● **EXERCISE OBJECTIVE**: Repeat all the records exactly, omitting pictures.

● **Recorded data**:
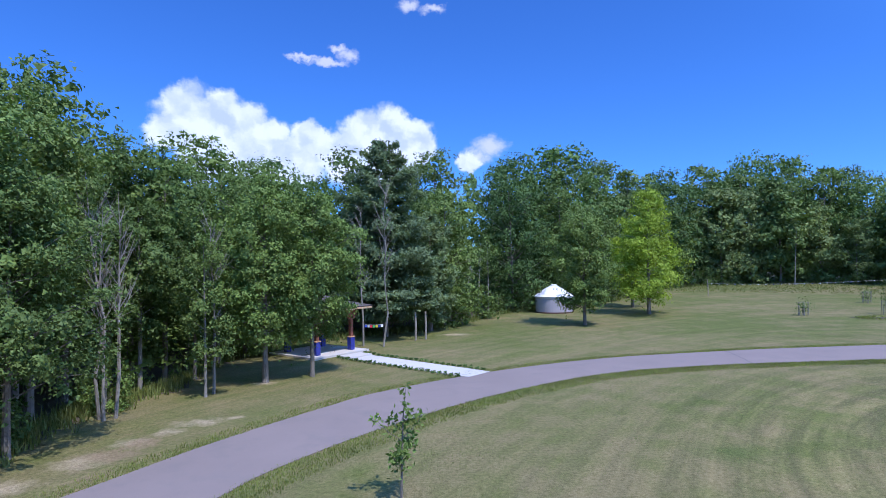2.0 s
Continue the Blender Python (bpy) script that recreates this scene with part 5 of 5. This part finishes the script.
stand(broadleaf(59, 12.5, 3.4, 0.2, 36, 12000, 0.105, LEAF_LIME, outline="tall", label="lime-green maple half hidden by its neighbour", name="lime_green_maple", corners=3, trunk=0.2, thick=0.4, ascent=0.6), 33.6, 70.4, 200)
stand(broadleaf(60, 16.4, 5.4, 0.12, 42, 24000, 0.095, LEAF_BACKLIT, clump=0.80, thick=0.75, outline="tall", label="tall dark oak with an open, ragged top", name="oak_tree", corners=3, trunk=0.3, forks=2, per=5), 32.4, -41.4, 0)
stand(broadleaf(61, 11.9, 3.3, 0.12, 40, 19000, 0.088, LEAF_BACKLIT, thick=0.6, outline="round", label="dark spreading tree beside the drive", name="ash_tree", corners=3, trunk=0.19), 20.2, -35.7, 70)
stand(broadleaf(62, 13.8, 2.3, 0.16, 38, 15000, 0.088, LEAF_BACKLIT, thick=0.7, outline="tall", label="tall narrow poplar beside the drive", name="poplar_tree", corners=3, trunk=0.15), 17.1, -36.3, 120)
stand(broadleaf(63, 8.5, 2.6, 0.10, 30, 12000, 0.088, LEAF_BACKLIT, outline="round", label="dark bushy tree beyond the drive", name="ash_tree", corners=3, trunk=0.14), 24.0, -39.0, 200)
stand(broadleaf(64, 10.4, 3.6, 0.06, 36, 15000, 0.09, LEAF, outline="round", label="leafy tree on the grass before the woods", name="maple_tree", corners=3, trunk=0.15), 11.5, -44.0, 220)
stand(broadleaf(65, 8.0, 2.6, 0.10, 30, 11000, 0.09, LEAF, outline="round", label="leafy tree on the grass before the woods", name="maple_tree", corners=3, trunk=0.14), 5.8, -45.5, 100)
stand(broadleaf(66, 5.2, 1.6, 0.12, 22, 5600, 0.07, LEAF, outline="round", label="low pale-leaved tree at the lawn's end", name="maple_tree", corners=3, trunk=0.08), 2.2, -38.0, 100)


stand(broadleaf(68, 7.0, 2.3, 0.10, 26, 6000, 0.14, LEAF_RUST, outline="round", label="small rust-red tree at the edge of the woods", name="red_leaved_tree", corners=3, trunk=0.1), 89.5, 63.0, 30)


def bare_tree(x, y, tall, seed, rz):
    """A thin pale tree with a fan of fine bare branches in its upper half."""
    root = thing("slender_tree", on_ground(x, y, rz), "thin pale-barked tree with a fan of bare twigs", "tree", "bare slender trees")
    r = np.random.RandomState(seed)
    bm = bmesh.new()
    sway = r.normal(0, 0.012 * tall, (6, 2)).cumsum(0)
    stem = [Vector((sway[k][0] if k else 0, sway[k][1] if k else 0, tall * k / 5 - (0.15 if k == 0 else 0))) for k in range(6)]
    tube(bm, stem, [0.085, 0.072, 0.058, 0.042, 0.026, 0.008], 7)
    for k in range(20):
        f = r.uniform(0.36, 0.93)
        i = min(4, int(f * 5))
        a = stem[i].lerp(stem[i + 1], f * 5 - i)
        c, L = r.uniform(0, 6.28), tall * r.uniform(0.10, 0.24) * (1.15 - 0.5 * f)
        d = Vector((math.cos(c) * 0.5, math.sin(c) * 0.5, 0.85))
        b, e = a + d * L * 0.5, a + d * L + Vector((0, 0, 0.15 * L))
        tube(bm, [a, b, e], [0.024, 0.016, 0.005], 4)
        for q in range(3):
            s = a.lerp(b, 0.4 + 0.6 * r.uniform()) if q else b
            tube(bm, [s, s + (d + Vector(r.normal(0, 0.35, 3))) * L * 0.45], [0.010, 0.004], 3)
    part("trunk", bm, BARK_PALE, root)


for seed, (x, y, tall, rz) in enumerate(((-11.6, 25.1, 10.6, 0), (-11.3, 25.5, 9.8, 160), (-11.9, 25.4, 9.0, 60), (0.32, 44.3, 13.2, 10), (-1.25, 45.0, 11.5, 200), (-13.6, 22.4, 9.5, 90), (-8.4, 29.6, 9.0, 30),
                                             (58.0, -46.0, 16.2, 15), (60.5, -43.6, 15.6, 120), (56.2, -48.4, 15.4, 210))):
    bare_tree(x, y, tall, seed + 70, rz)
for x, y, tall, rz in ((5.0, 54, 9.0, 80), (11.5, 64, 9.5, 20), (13.2, 66, 10, 250),
                       (-13.5, 21.0, 9.0, 100), (-14.2, 18.5, 8.0, 210), (74, 91, 12, 0), (88, 80, 12, 90), (95, 72, 12, 190), (101, 62, 12, 30)):
    poles.place(x, y, tall, rz)


def sapling(x, y, tall, seed, label):
    root = thing("sapling", on_ground(x, y), label, "sapling")
    r = np.random.RandomState(seed)
    bm = bmesh.new()
    tube(bm, [(0, 0, -0.05), (0.03, 0, tall * 0.4), (0.08, 0.02, tall * 0.75), (0.16, 0.0, tall)], [0.035, 0.028, 0.018, 0.006], 6)
    cs = []
    for a, z0, L, up in ((0.2, 0.45, 0.35, 0.15), (3.3, 0.52, 0.75, 0.45), (2.6, 0.62, 0.35, 0.35), (0.1, 0.55, 0.6, 0.5), (5.6, 0.7, 0.3, 0.35), (1.0, 0.5, 0.5, 0.1), (3.9, 0.38, 0.35, 0.1), (4.6, 0.42, 0.4, 0.15)):
        p0 = np.array([0.08 * z0, 0, z0 * tall])
        p1 = p0 + np.array([math.cos(a) * L, math.sin(a) * L, up * L * 2])
        tube(bm, [tuple(p0), tuple((p0 + p1) / 2 + np.array([0, 0, -0.05])), tuple(p1)], [0.014, 0.009, 0.004], 4)
        t = r.uniform(0.35, 1.1, (34, 1))
        cs.append(p0 + (p1 - p0) * t + r.normal(0, 0.09, (34, 3)))
    t = r.uniform(0.7, 1.02, (40, 1))
    cs.append(np.array([0.1, 0, 0]) + np.array([0.06, 0, tall]) * t + r.normal(0, 0.1, (40, 3)))
    t = r.uniform(0.26, 0.5, (90, 1))
    cs.append(np.array([0.02, 0, 0]) + np.array([0.02, 0, tall]) * t + r.normal(0, 0.15, (90, 3)))
    c = np.concatenate(cs)
    part("trunk", bm, BARK, root)
    crown = new("crown", leaf_mesh("crown", c, np.zeros_like(c), 0.080, LEAF_FRESH, seed))
    crown.parent = root
    return root


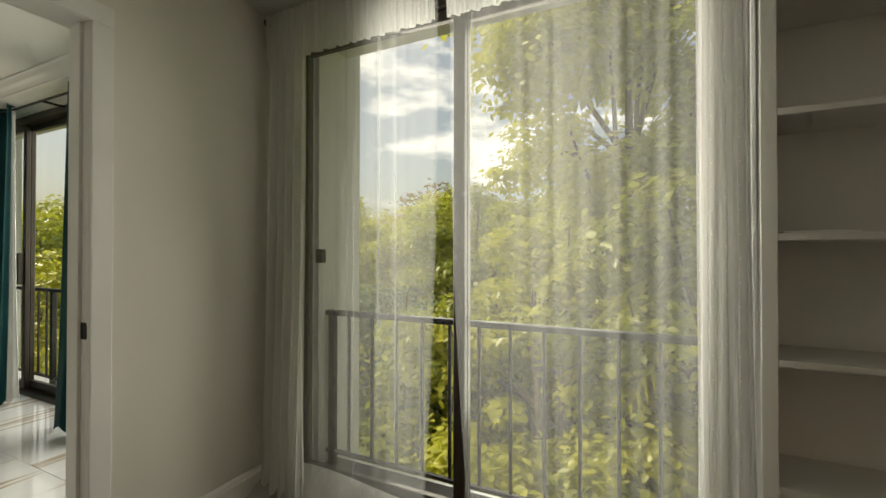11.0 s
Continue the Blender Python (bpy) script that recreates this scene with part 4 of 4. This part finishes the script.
def hair_tube():
    root = thing("lotion_tube", pose(0.590, 1.490, SHZ, 0, 0, 70), "dark brown tube with yellow print standing on its cap", "tube")
    bm, rings, n = B(), [], 28
    for z, a, b in ((0.012, 0.0235, 0.0235), (0.03, 0.0242, 0.0242), (0.08, 0.0245, 0.021), (0.14, 0.0250, 0.013), (0.19, 0.0256, 0.005), (0.205, 0.0258, 0.0016), (0.212, 0.0258, 0.0014)):
        rings.append([bm.verts.new((a * math.cos(2 * math.pi * k / n), b * math.sin(2 * math.pi * k / n), z)) for k in range(n)])
    for p, q in zip(rings, rings[1:]):
        for k in range(n):
            bm.faces.new((p[k], p[(k + 1) % n], q[(k + 1) % n], q[k]))
    bm.faces.new(rings[-1])
    bm.faces.new(rings[0][::-1])
    part("body", bm, M_TUBE, root, smooth=True)
    part("cap", lathe(B(), [(0.022, 0), (0.0235, 0.002), (0.0235, 0.014)], segs=28), M_BLACK, root, smooth=True)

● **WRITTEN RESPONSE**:
2.0 s
Continue the Blender Python (bpy) script that recreates this scene with part 5 of 5. This part finishes the script.
stand(broadleaf(59, 12.5, 3.4, 0.2, 36, 12000, 0.105, LEAF_LIME, outline="tall", label="lime-green maple half hidden by its neighbour", name="lime_green_maple", corners=3, trunk=0.2, thick=0.4, ascent=0.6), 33.6, 70.4, 200)
stand(broadleaf(60, 16.4, 5.4, 0.12, 42, 24000, 0.095, LEAF_BACKLIT, clump=0.80, thick=0.75, outline="tall", label="tall dark oak with an open, ragged top", name="oak_tree", corners=3, trunk=0.3, forks=2, per=5), 32.4, -41.4, 0)
stand(broadleaf(61, 11.9, 3.3, 0.12, 40, 19000, 0.088, LEAF_BACKLIT, thick=0.6, outline="round", label="dark spreading tree beside the drive", name="ash_tree", corners=3, trunk=0.19), 20.2, -35.7, 70)
stand(broadleaf(62, 13.8, 2.3, 0.16, 38, 15000, 0.088, LEAF_BACKLIT, thick=0.7, outline="tall", label="tall narrow poplar beside the drive", name="poplar_tree", corners=3, trunk=0.15), 17.1, -36.3, 120)
stand(broadleaf(63, 8.5, 2.6, 0.10, 30, 12000, 0.088, LEAF_BACKLIT, outline="round", label="dark bushy tree beyond the drive", name="ash_tree", corners=3, trunk=0.14), 24.0, -39.0, 200)
stand(broadleaf(64, 10.4, 3.6, 0.06, 36, 15000, 0.09, LEAF, outline="round", label="leafy tree on the grass before the woods", name="maple_tree", corners=3, trunk=0.15), 11.5, -44.0, 220)
stand(broadleaf(65, 8.0, 2.6, 0.10, 30, 11000, 0.09, LEAF, outline="round", label="leafy tree on the grass before the woods", name="maple_tree", corners=3, trunk=0.14), 5.8, -45.5, 100)
stand(broadleaf(66, 5.2, 1.6, 0.12, 22, 5600, 0.07, LEAF, outline="round", label="low pale-leaved tree at the lawn's end", name="maple_tree", corners=3, trunk=0.08), 2.2, -38.0, 100)


stand(broadleaf(68, 7.0, 2.3, 0.10, 26, 6000, 0.14, LEAF_RUST, outline="round", label="small rust-red tree at the edge of the woods", name="red_leaved_tree", corners=3, trunk=0.1), 89.5, 63.0, 30)


def bare_tree(x, y, tall, seed, rz):
    """A thin pale tree with a fan of fine bare branches in its upper half."""
    root = thing("slender_tree", on_ground(x, y, rz), "thin pale-barked tree with a fan of bare twigs", "tree", "bare slender trees")
    r = np.random.RandomState(seed)
    bm = bmesh.new()
    sway = r.normal(0, 0.012 * tall, (6, 2)).cumsum(0)
    stem = [Vector((sway[k][0] if k else 0, sway[k][1] if k else 0, tall * k / 5 - (0.15 if k == 0 else 0))) for k in range(6)]
    tube(bm, stem, [0.085, 0.072, 0.058, 0.042, 0.026, 0.008], 7)
    for k in range(20):
        f = r.uniform(0.36, 0.93)
        i = min(4, int(f * 5))
        a = stem[i].lerp(stem[i + 1], f * 5 - i)
        c, L = r.uniform(0, 6.28), tall * r.uniform(0.10, 0.24) * (1.15 - 0.5 * f)
        d = Vector((math.cos(c) * 0.5, math.sin(c) * 0.5, 0.85))
        b, e = a + d * L * 0.5, a + d * L + Vector((0, 0, 0.15 * L))
        tube(bm, [a, b, e], [0.024, 0.016, 0.005], 4)
        for q in range(3):
            s = a.lerp(b, 0.4 + 0.6 * r.uniform()) if q else b
            tube(bm, [s, s + (d + Vector(r.normal(0, 0.35, 3))) * L * 0.45], [0.010, 0.004], 3)
    part("trunk", bm, BARK_PALE, root)


for seed, (x, y, tall, rz) in enumerate(((-11.6, 25.1, 10.6, 0), (-11.3, 25.5, 9.8, 160), (-11.9, 25.4, 9.0, 60), (0.32, 44.3, 13.2, 10), (-1.25, 45.0, 11.5, 200), (-13.6, 22.4, 9.5, 90), (-8.4, 29.6, 9.0, 30),
                                             (58.0, -46.0, 16.2, 15), (60.5, -43.6, 15.6, 120), (56.2, -48.4, 15.4, 210))):
    bare_tree(x, y, tall, seed + 70, rz)
for x, y, tall, rz in ((5.0, 54, 9.0, 80), (11.5, 64, 9.5, 20), (13.2, 66, 10, 250),
                       (-13.5, 21.0, 9.0, 100), (-14.2, 18.5, 8.0, 210), (74, 91, 12, 0), (88, 80, 12, 90), (95, 72, 12, 190), (101, 62, 12, 30)):
    poles.place(x, y, tall, rz)


def sapling(x, y, tall, seed, label):
    root = thing("sapling", on_ground(x, y), label, "sapling")
    r = np.random.RandomState(seed)
    bm = bmesh.new()
    tube(bm, [(0, 0, -0.05), (0.03, 0, tall * 0.4), (0.08, 0.02, tall * 0.75), (0.16, 0.0, tall)], [0.035, 0.028, 0.018, 0.006], 6)
    cs = []
    for a, z0, L, up in ((0.2, 0.45, 0.35, 0.15), (3.3, 0.52, 0.75, 0.45), (2.6, 0.62, 0.35, 0.35), (0.1, 0.55, 0.6, 0.5), (5.6, 0.7, 0.3, 0.35), (1.0, 0.5, 0.5, 0.1), (3.9, 0.38, 0.35, 0.1), (4.6, 0.42, 0.4, 0.15)):
        p0 = np.array([0.08 * z0, 0, z0 * tall])
        p1 = p0 + np.array([math.cos(a) * L, math.sin(a) * L, up * L * 2])
        tube(bm, [tuple(p0), tuple((p0 + p1) / 2 + np.array([0, 0, -0.05])), tuple(p1)], [0.014, 0.009, 0.004], 4)
        t = r.uniform(0.35, 1.1, (34, 1))
        cs.append(p0 + (p1 - p0) * t + r.normal(0, 0.09, (34, 3)))
    t = r.uniform(0.7, 1.02, (40, 1))
    cs.append(np.array([0.1, 0, 0]) + np.array([0.06, 0, tall]) * t + r.normal(0, 0.1, (40, 3)))
    t = r.uniform(0.26, 0.5, (90, 1))
    cs.append(np.array([0.02, 0, 0]) + np.array([0.02, 0, tall]) * t + r.normal(0, 0.15, (90, 3)))
    c = np.concatenate(cs)
    part("trunk", bm, BARK, root)
    crown = new("crown", leaf_mesh("crown", c, np.zeros_like(c), 0.080, LEAF_FRESH, seed))
    crown.parent = root
    return root


11.0 s
Continue the Blender Python (bpy) script that recreates this scene with part 4 of 4. This part finishes the script.
def hair_tube():
    root = thing("lotion_tube", pose(0.590, 1.490, SHZ, 0, 0, 70), "dark brown tube with yellow print standing on its cap", "tube")
    bm, rings, n = B(), [], 28
    for z, a, b in ((0.012, 0.0235, 0.0235), (0.03, 0.0242, 0.0242), (0.08, 0.0245, 0.021), (0.14, 0.0250, 0.013), (0.19, 0.0256, 0.005), (0.205, 0.0258, 0.0016), (0.212, 0.0258, 0.0014)):
        rings.append([bm.verts.new((a * math.cos(2 * math.pi * k / n), b * math.sin(2 * math.pi * k / n), z)) for k in range(n)])
    for p, q in zip(rings, rings[1:]):
        for k in range(n):
            bm.faces.new((p[k], p[(k + 1) % n], q[(k + 1) % n], q[k]))
    bm.faces.new(rings[-1])
    bm.faces.new(rings[0][::-1])
    part("body", bm, M_TUBE, root, smooth=True)
    part("cap", lathe(B(), [(0.022, 0), (0.0235, 0.002), (0.0235, 0.014)], segs=28), M_BLACK, root, smooth=True)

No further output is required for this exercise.